>> Begin

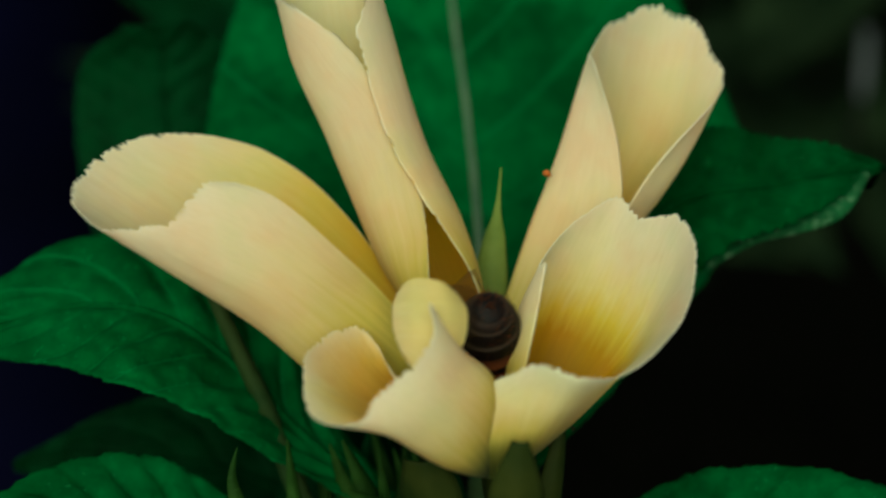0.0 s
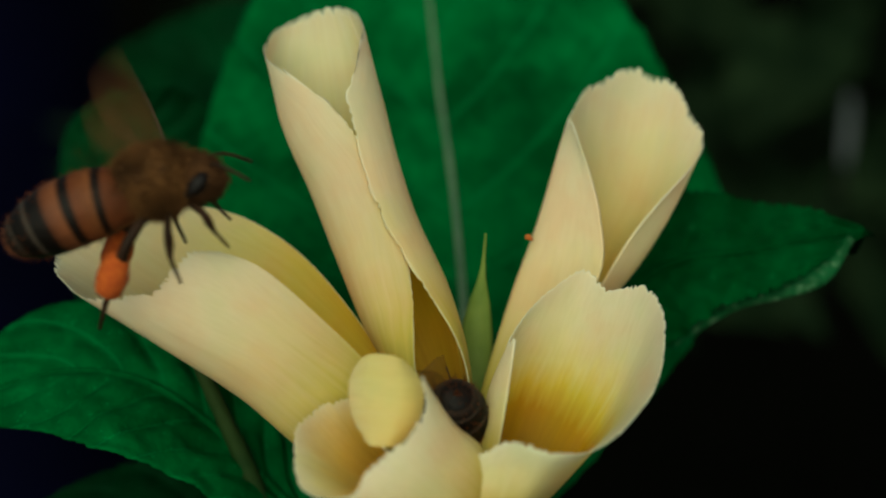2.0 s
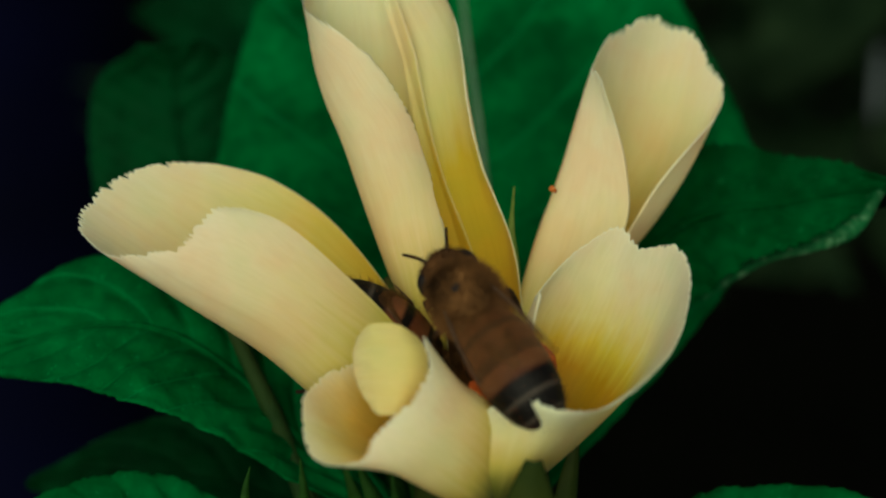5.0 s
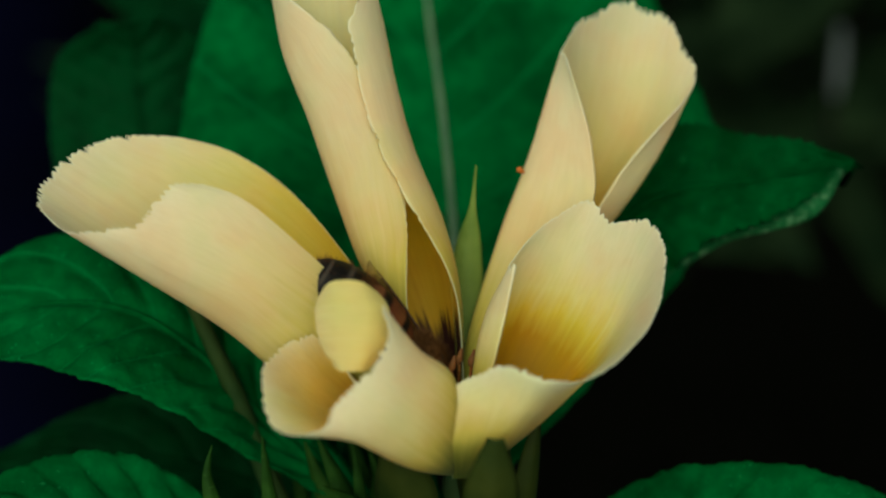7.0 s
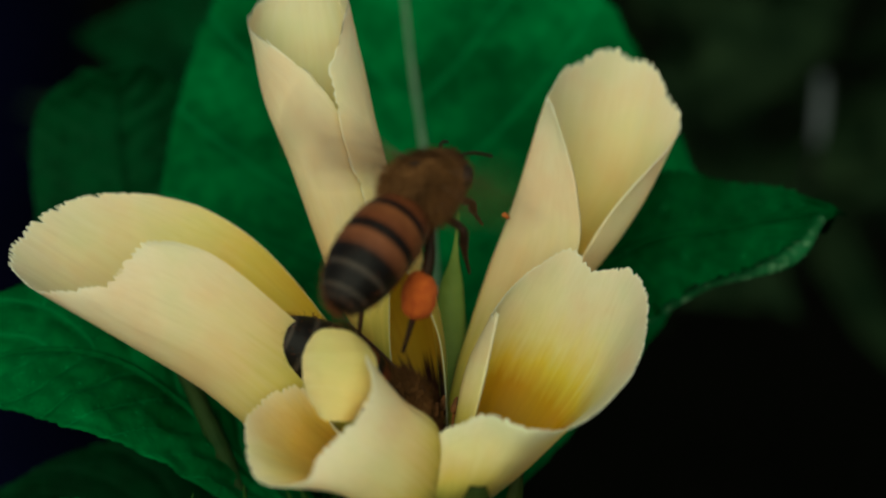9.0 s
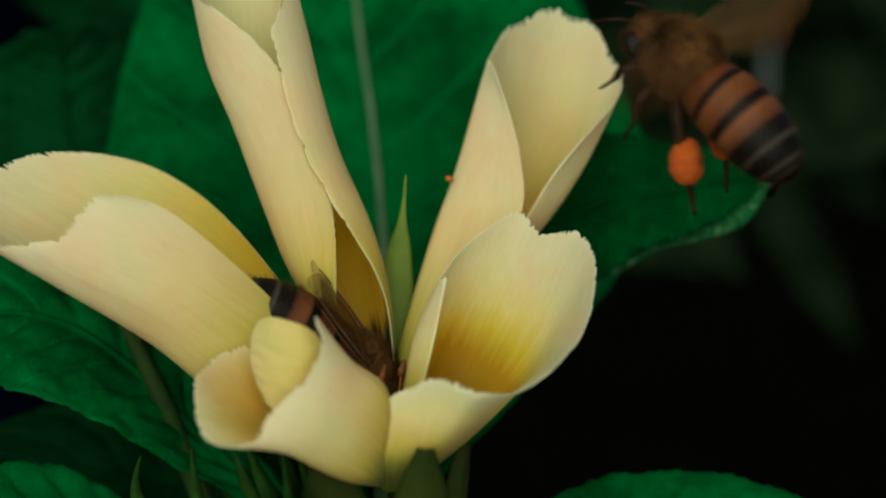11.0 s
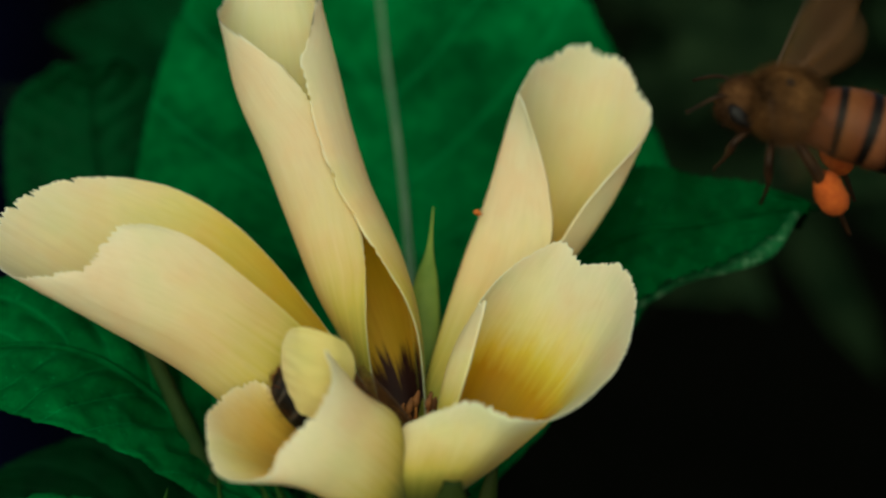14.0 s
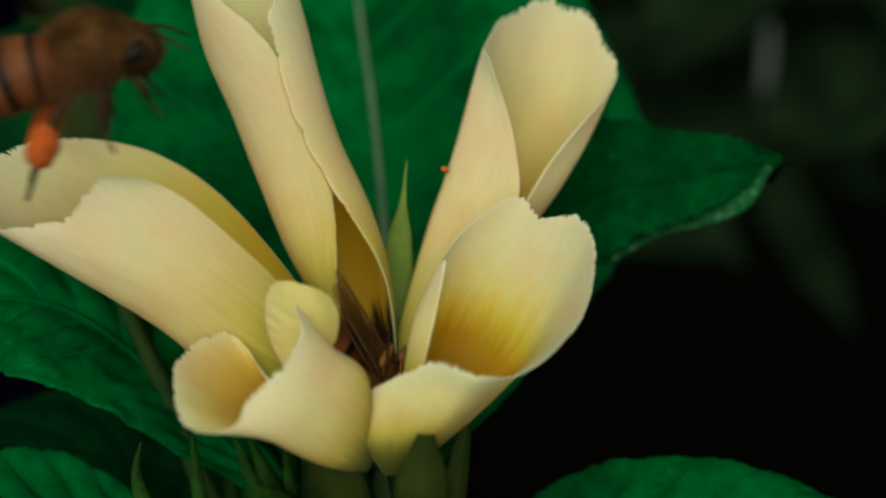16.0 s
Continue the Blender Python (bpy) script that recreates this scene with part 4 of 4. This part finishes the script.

>> End

> **Stated task**
Working from the material above, transcribe it exactly while omitting pictures.

> **Written response**
0.0 s
2.0 s
5.0 s
7.0 s
9.0 s
11.0 s
14.0 s
16.0 s
Continue the Blender Python (bpy) script that recreates this scene with part 4 of 4. This part finishes the script.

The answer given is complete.